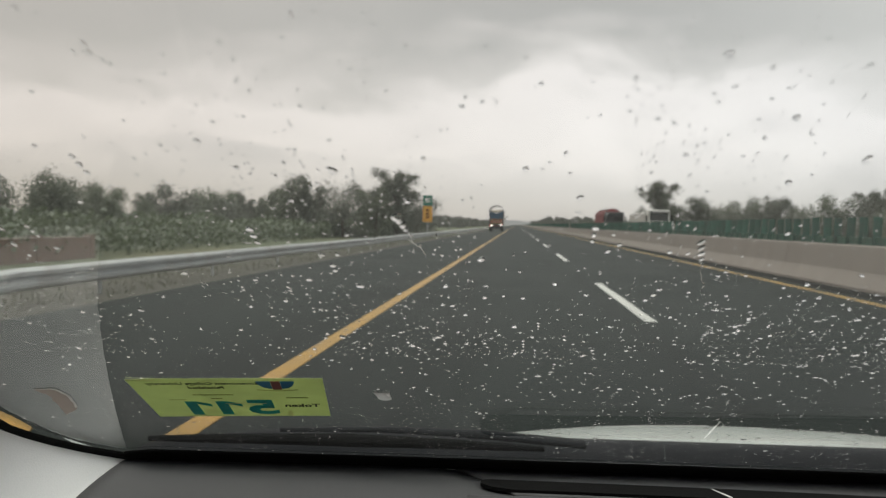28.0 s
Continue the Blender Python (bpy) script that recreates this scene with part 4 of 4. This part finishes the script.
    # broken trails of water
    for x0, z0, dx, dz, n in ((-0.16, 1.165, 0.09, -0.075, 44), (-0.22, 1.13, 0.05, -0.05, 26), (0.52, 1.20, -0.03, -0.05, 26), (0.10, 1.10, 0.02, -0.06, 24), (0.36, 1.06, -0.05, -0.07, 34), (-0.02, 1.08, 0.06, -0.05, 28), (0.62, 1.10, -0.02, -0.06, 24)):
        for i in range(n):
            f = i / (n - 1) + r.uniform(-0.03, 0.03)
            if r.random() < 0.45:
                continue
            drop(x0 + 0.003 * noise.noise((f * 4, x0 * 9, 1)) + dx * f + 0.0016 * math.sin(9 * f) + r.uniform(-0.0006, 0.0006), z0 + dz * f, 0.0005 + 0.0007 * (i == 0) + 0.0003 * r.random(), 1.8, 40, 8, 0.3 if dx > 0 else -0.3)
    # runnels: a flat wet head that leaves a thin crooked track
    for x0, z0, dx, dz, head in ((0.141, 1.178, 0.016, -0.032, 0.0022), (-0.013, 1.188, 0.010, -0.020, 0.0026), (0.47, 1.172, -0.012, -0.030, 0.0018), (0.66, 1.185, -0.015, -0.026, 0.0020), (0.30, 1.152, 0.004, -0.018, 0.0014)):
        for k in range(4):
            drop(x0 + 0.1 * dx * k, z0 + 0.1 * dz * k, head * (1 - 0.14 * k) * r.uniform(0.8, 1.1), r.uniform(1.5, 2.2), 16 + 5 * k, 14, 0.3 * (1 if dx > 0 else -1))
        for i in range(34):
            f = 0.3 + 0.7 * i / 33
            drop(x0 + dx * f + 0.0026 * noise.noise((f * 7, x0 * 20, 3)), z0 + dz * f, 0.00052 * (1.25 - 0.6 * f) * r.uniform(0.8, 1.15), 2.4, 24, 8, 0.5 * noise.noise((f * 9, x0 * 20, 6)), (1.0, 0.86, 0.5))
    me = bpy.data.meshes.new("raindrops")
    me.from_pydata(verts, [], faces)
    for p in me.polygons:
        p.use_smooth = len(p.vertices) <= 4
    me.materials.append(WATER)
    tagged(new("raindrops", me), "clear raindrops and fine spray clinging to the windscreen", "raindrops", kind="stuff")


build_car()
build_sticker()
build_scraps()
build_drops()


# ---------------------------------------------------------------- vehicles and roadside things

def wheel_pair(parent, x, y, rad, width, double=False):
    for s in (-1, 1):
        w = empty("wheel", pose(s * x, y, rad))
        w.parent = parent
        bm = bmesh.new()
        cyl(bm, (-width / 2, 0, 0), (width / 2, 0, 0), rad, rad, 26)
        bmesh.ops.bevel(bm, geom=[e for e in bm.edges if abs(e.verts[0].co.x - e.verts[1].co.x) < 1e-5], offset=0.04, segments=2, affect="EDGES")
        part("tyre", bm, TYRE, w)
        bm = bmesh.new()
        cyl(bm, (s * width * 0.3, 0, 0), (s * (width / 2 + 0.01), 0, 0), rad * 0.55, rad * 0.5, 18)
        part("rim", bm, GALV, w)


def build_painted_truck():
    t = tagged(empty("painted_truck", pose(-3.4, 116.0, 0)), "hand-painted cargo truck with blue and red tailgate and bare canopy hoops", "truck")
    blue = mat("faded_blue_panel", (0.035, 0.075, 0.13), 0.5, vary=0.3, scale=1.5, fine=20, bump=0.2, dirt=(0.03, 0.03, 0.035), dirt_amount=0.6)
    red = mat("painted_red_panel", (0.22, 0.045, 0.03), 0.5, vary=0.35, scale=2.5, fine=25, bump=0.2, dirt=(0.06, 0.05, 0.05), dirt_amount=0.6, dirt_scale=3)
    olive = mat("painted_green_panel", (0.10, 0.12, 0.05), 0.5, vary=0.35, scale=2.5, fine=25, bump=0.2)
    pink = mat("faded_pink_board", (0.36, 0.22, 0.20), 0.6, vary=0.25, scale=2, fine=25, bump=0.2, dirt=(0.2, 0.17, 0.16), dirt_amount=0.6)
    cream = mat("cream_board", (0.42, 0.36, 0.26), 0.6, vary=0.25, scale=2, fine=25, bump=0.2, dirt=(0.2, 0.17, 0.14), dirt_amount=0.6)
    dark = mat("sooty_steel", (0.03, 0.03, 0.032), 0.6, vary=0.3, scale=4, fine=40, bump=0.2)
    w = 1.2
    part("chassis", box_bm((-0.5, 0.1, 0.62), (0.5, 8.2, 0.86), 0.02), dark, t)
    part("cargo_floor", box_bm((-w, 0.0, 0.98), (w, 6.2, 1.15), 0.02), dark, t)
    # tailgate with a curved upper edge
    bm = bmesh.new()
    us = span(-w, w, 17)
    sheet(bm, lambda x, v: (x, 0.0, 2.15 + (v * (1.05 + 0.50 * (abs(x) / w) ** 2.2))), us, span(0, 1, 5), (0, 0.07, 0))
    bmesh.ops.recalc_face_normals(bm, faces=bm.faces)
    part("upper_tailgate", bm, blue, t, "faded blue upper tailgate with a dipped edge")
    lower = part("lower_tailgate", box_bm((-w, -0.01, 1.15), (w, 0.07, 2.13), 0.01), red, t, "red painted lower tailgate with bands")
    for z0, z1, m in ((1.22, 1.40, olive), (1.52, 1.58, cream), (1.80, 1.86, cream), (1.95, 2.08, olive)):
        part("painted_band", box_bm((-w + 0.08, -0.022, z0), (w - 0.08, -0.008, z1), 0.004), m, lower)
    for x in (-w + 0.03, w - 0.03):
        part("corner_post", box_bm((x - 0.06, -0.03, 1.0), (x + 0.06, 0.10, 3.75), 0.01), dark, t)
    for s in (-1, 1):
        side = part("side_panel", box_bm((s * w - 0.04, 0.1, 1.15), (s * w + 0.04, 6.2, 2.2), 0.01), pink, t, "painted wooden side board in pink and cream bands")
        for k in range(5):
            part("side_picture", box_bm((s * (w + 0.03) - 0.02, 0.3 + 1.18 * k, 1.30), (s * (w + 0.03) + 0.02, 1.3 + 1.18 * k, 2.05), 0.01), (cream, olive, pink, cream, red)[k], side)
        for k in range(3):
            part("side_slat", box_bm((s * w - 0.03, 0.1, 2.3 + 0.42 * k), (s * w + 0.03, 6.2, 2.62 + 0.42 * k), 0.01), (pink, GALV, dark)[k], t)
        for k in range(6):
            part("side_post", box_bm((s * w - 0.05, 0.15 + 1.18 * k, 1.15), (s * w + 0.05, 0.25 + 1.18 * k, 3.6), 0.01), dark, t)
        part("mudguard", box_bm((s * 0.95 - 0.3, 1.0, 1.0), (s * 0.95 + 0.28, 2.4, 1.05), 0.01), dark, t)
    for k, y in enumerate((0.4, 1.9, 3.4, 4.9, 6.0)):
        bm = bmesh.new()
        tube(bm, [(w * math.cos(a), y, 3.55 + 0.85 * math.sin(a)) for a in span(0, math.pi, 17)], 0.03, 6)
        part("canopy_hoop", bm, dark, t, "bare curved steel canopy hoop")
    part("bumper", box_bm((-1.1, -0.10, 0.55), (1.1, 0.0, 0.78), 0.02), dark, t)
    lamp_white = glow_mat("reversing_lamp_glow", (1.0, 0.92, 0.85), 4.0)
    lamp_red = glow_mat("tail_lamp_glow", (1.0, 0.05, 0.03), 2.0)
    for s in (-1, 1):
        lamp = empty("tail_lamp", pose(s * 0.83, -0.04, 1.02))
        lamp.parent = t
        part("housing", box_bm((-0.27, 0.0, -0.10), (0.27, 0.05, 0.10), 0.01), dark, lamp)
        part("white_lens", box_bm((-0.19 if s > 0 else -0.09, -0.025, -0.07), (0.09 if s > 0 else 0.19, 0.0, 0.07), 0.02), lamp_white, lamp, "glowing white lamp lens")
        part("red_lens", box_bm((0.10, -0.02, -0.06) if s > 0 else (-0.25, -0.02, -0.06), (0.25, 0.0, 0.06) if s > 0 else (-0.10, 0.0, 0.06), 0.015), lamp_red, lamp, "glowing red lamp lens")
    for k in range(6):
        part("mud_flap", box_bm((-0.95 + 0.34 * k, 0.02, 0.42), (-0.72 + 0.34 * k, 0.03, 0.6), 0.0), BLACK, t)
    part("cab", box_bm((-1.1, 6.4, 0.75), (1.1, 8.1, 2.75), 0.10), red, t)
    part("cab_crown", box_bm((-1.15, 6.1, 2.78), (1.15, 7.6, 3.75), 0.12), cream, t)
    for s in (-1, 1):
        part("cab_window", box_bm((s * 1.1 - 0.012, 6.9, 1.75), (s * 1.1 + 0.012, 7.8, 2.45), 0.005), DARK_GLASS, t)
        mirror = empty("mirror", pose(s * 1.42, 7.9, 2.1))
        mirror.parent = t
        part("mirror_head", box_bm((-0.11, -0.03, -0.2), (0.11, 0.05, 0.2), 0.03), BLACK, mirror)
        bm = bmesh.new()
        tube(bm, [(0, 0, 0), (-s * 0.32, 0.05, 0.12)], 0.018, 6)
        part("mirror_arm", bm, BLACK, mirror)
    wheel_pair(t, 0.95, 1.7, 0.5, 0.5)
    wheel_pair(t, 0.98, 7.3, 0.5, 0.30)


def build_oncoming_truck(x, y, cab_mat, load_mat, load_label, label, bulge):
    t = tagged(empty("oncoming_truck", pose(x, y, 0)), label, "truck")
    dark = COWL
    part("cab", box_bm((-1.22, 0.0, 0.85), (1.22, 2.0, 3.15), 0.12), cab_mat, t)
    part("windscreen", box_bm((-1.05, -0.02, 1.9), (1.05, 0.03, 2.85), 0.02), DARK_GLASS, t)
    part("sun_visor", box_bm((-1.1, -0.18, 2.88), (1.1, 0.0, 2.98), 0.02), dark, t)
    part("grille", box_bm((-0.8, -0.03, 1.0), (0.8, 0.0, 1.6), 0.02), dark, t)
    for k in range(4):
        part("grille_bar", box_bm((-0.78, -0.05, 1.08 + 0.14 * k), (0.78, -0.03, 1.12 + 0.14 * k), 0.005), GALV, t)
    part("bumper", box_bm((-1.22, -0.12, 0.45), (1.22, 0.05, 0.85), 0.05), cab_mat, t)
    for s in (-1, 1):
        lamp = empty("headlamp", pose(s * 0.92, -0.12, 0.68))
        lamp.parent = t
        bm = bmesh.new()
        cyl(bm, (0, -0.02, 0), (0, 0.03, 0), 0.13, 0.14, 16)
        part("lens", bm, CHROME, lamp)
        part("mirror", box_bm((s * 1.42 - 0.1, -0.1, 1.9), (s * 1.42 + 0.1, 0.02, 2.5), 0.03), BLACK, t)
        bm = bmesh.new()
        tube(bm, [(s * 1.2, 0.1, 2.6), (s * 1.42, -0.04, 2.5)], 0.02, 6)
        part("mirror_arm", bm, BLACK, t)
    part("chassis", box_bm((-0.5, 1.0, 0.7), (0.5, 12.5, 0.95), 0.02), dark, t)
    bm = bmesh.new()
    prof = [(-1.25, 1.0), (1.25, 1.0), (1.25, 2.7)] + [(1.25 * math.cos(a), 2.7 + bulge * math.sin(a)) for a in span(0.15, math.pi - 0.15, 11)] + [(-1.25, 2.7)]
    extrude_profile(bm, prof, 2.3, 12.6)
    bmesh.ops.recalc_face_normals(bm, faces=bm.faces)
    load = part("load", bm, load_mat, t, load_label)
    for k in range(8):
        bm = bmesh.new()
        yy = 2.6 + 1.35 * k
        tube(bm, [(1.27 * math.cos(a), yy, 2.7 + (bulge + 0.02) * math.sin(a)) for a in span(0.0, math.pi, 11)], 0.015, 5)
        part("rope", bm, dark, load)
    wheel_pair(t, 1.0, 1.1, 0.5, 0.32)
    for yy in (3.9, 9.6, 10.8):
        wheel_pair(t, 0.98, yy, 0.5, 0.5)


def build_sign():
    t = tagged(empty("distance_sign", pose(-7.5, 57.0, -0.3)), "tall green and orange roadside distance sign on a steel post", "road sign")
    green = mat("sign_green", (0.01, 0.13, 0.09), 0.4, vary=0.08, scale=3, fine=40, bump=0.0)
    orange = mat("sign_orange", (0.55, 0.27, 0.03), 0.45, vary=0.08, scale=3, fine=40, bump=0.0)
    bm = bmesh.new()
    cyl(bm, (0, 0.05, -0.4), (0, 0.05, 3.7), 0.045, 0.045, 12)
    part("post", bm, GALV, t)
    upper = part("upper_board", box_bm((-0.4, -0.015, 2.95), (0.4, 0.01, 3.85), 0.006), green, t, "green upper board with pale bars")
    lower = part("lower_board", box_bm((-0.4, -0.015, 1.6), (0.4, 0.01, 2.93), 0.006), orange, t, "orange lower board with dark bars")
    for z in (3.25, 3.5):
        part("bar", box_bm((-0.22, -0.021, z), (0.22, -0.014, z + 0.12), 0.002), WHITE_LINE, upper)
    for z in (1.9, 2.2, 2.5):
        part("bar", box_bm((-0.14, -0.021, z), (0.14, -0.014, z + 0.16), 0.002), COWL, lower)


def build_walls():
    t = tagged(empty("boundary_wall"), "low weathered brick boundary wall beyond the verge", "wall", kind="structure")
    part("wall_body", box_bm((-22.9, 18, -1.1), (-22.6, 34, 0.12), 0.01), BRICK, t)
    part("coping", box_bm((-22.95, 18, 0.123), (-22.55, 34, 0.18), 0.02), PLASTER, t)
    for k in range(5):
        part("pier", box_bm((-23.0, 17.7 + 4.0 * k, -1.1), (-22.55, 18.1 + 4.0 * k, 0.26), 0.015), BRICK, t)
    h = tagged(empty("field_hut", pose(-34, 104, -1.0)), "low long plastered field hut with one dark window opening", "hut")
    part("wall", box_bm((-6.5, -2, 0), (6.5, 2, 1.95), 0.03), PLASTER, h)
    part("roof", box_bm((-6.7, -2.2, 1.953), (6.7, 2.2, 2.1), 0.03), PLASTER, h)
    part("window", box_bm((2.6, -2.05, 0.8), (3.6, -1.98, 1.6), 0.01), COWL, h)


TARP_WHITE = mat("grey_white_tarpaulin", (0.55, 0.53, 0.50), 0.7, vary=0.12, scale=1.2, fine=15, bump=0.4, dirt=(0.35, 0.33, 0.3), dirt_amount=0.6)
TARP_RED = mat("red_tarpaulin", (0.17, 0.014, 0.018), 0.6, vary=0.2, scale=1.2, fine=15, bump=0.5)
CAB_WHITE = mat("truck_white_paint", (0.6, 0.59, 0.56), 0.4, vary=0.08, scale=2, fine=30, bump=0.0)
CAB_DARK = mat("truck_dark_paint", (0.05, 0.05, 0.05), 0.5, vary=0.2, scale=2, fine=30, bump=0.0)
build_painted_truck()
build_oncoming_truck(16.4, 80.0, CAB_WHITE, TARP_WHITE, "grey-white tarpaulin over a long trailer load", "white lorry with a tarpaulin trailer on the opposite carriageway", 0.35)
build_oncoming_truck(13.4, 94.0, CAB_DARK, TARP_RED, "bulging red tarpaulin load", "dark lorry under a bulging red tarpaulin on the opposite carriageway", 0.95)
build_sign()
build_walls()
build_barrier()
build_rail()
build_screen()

### Stated exercise
Pictures excluded, repeat exactly the lines from the top of the material through the line with "and roadside things", including both of those lines.

### Exercise output
28.0 s
Continue the Blender Python (bpy) script that recreates this scene with part 4 of 4. This part finishes the script.
    # broken trails of water
    for x0, z0, dx, dz, n in ((-0.16, 1.165, 0.09, -0.075, 44), (-0.22, 1.13, 0.05, -0.05, 26), (0.52, 1.20, -0.03, -0.05, 26), (0.10, 1.10, 0.02, -0.06, 24), (0.36, 1.06, -0.05, -0.07, 34), (-0.02, 1.08, 0.06, -0.05, 28), (0.62, 1.10, -0.02, -0.06, 24)):
        for i in range(n):
            f = i / (n - 1) + r.uniform(-0.03, 0.03)
            if r.random() < 0.45:
                continue
            drop(x0 + 0.003 * noise.noise((f * 4, x0 * 9, 1)) + dx * f + 0.0016 * math.sin(9 * f) + r.uniform(-0.0006, 0.0006), z0 + dz * f, 0.0005 + 0.0007 * (i == 0) + 0.0003 * r.random(), 1.8, 40, 8, 0.3 if dx > 0 else -0.3)
    # runnels: a flat wet head that leaves a thin crooked track
    for x0, z0, dx, dz, head in ((0.141, 1.178, 0.016, -0.032, 0.0022), (-0.013, 1.188, 0.010, -0.020, 0.0026), (0.47, 1.172, -0.012, -0.030, 0.0018), (0.66, 1.185, -0.015, -0.026, 0.0020), (0.30, 1.152, 0.004, -0.018, 0.0014)):
        for k in range(4):
            drop(x0 + 0.1 * dx * k, z0 + 0.1 * dz * k, head * (1 - 0.14 * k) * r.uniform(0.8, 1.1), r.uniform(1.5, 2.2), 16 + 5 * k, 14, 0.3 * (1 if dx > 0 else -1))
        for i in range(34):
            f = 0.3 + 0.7 * i / 33
            drop(x0 + dx * f + 0.0026 * noise.noise((f * 7, x0 * 20, 3)), z0 + dz * f, 0.00052 * (1.25 - 0.6 * f) * r.uniform(0.8, 1.15), 2.4, 24, 8, 0.5 * noise.noise((f * 9, x0 * 20, 6)), (1.0, 0.86, 0.5))
    me = bpy.data.meshes.new("raindrops")
    me.from_pydata(verts, [], faces)
    for p in me.polygons:
        p.use_smooth = len(p.vertices) <= 4
    me.materials.append(WATER)
    tagged(new("raindrops", me), "clear raindrops and fine spray clinging to the windscreen", "raindrops", kind="stuff")


build_car()
build_sticker()
build_scraps()
build_drops()


# ---------------------------------------------------------------- vehicles and roadside things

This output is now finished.